● Supplied data:
####
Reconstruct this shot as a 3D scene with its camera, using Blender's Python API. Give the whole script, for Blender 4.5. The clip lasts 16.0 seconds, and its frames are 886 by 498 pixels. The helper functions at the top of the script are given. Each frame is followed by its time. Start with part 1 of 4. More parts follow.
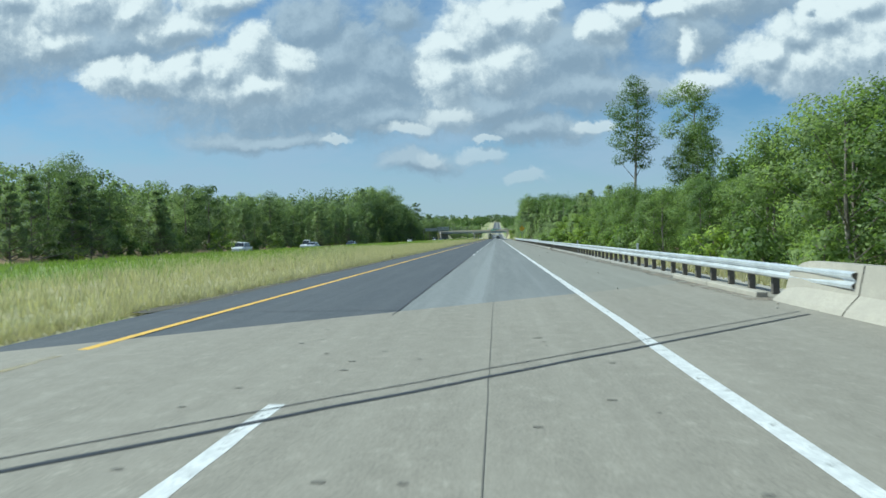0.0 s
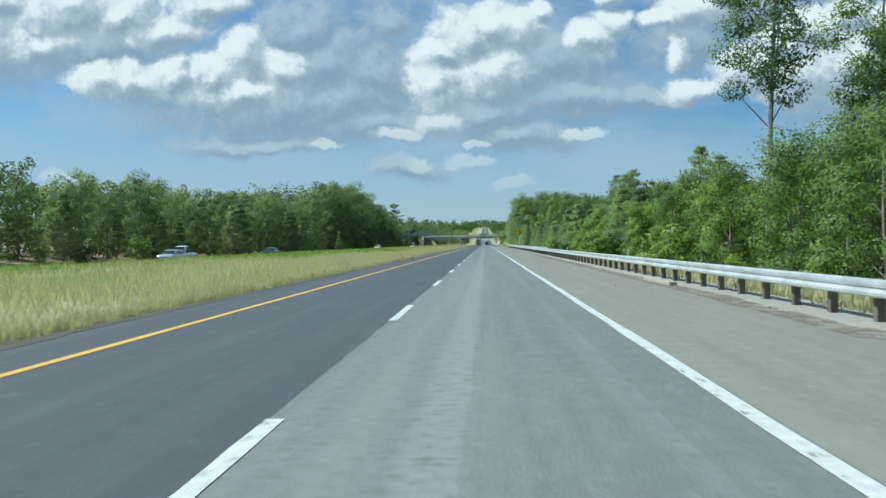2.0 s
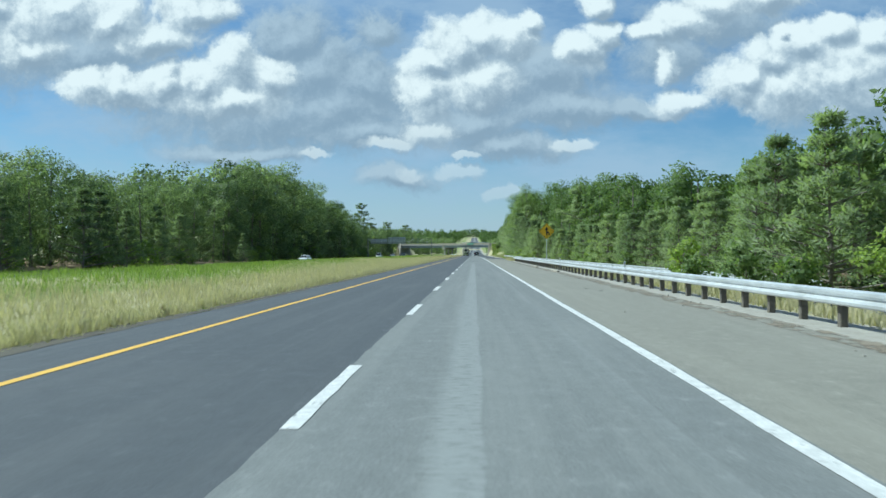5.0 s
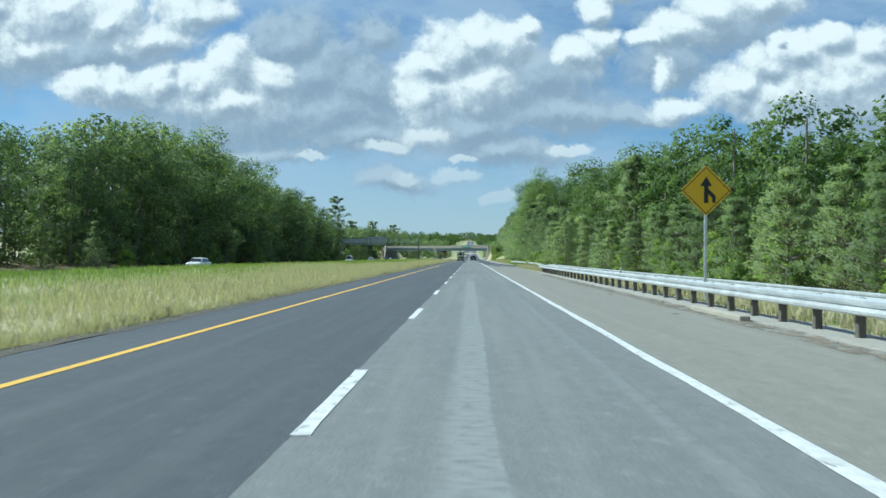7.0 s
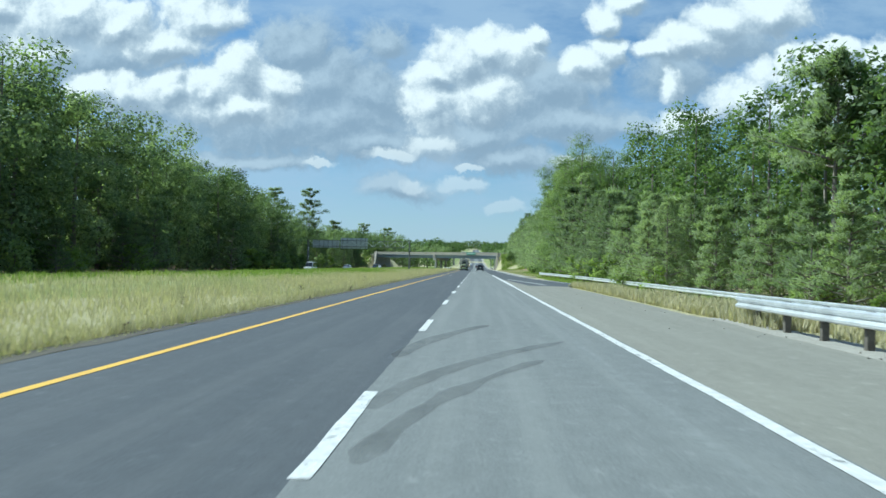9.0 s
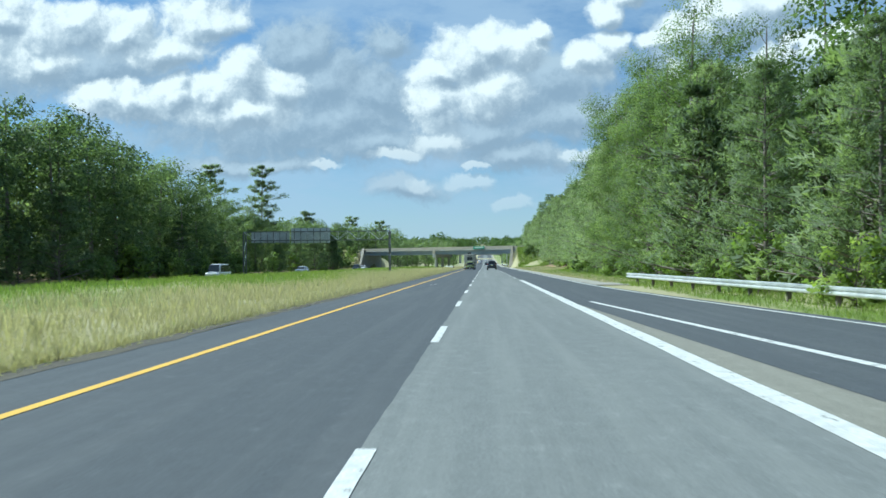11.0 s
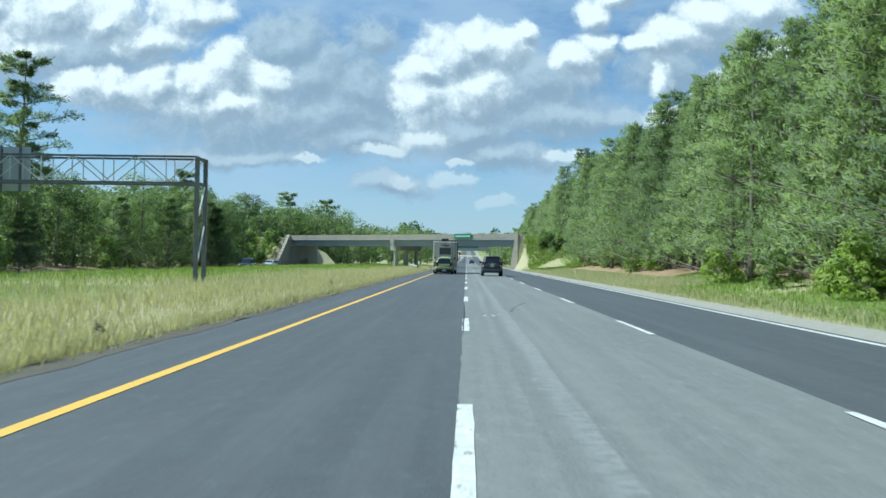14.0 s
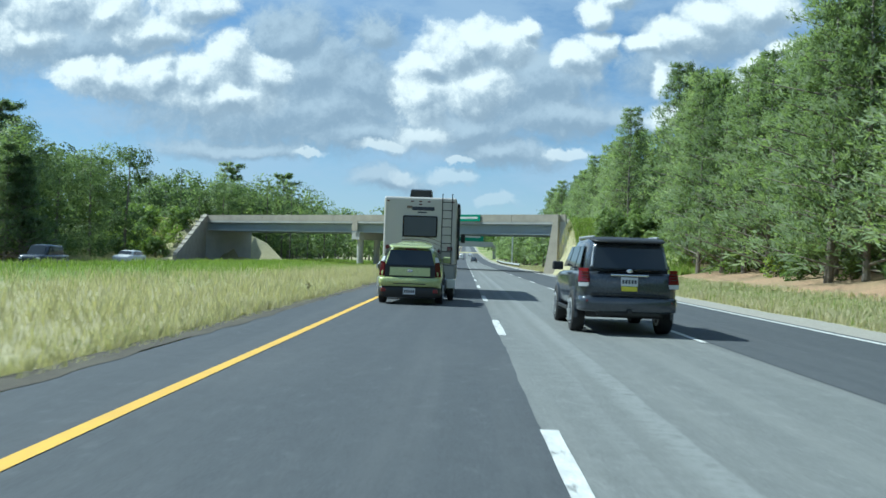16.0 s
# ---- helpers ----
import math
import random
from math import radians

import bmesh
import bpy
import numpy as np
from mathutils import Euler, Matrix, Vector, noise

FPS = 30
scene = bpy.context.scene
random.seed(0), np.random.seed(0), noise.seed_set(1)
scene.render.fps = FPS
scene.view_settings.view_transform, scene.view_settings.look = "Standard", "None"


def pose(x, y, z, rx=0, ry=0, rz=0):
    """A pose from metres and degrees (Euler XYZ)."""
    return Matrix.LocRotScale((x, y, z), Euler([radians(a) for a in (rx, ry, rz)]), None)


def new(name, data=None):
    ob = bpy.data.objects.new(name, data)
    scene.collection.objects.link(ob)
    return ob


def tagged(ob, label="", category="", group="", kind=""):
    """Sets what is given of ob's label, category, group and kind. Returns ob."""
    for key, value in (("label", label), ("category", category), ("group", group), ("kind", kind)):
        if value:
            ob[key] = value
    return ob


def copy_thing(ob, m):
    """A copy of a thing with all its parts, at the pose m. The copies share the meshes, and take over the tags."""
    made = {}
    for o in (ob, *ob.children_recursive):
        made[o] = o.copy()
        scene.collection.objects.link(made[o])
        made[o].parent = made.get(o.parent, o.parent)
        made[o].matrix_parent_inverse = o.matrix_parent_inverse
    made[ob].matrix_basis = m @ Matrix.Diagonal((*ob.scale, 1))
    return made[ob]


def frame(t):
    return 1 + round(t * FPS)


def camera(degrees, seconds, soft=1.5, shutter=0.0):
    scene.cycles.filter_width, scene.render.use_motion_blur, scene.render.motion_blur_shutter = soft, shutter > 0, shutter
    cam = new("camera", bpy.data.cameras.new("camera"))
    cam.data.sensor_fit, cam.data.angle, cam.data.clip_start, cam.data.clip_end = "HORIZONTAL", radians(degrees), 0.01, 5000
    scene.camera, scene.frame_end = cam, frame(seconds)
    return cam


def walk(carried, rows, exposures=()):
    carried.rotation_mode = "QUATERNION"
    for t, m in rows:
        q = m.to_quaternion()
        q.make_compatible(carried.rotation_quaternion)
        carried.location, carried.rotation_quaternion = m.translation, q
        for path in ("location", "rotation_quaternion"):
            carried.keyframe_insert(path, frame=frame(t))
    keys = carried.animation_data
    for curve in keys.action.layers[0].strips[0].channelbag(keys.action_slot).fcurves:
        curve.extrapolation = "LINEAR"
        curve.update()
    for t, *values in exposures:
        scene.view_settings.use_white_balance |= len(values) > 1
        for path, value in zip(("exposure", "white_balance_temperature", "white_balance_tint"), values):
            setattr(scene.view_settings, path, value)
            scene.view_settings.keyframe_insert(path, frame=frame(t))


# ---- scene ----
####
● Stated exercise:
Give back only a number, the number of lines where the string "random" occurs.

● Task response:
2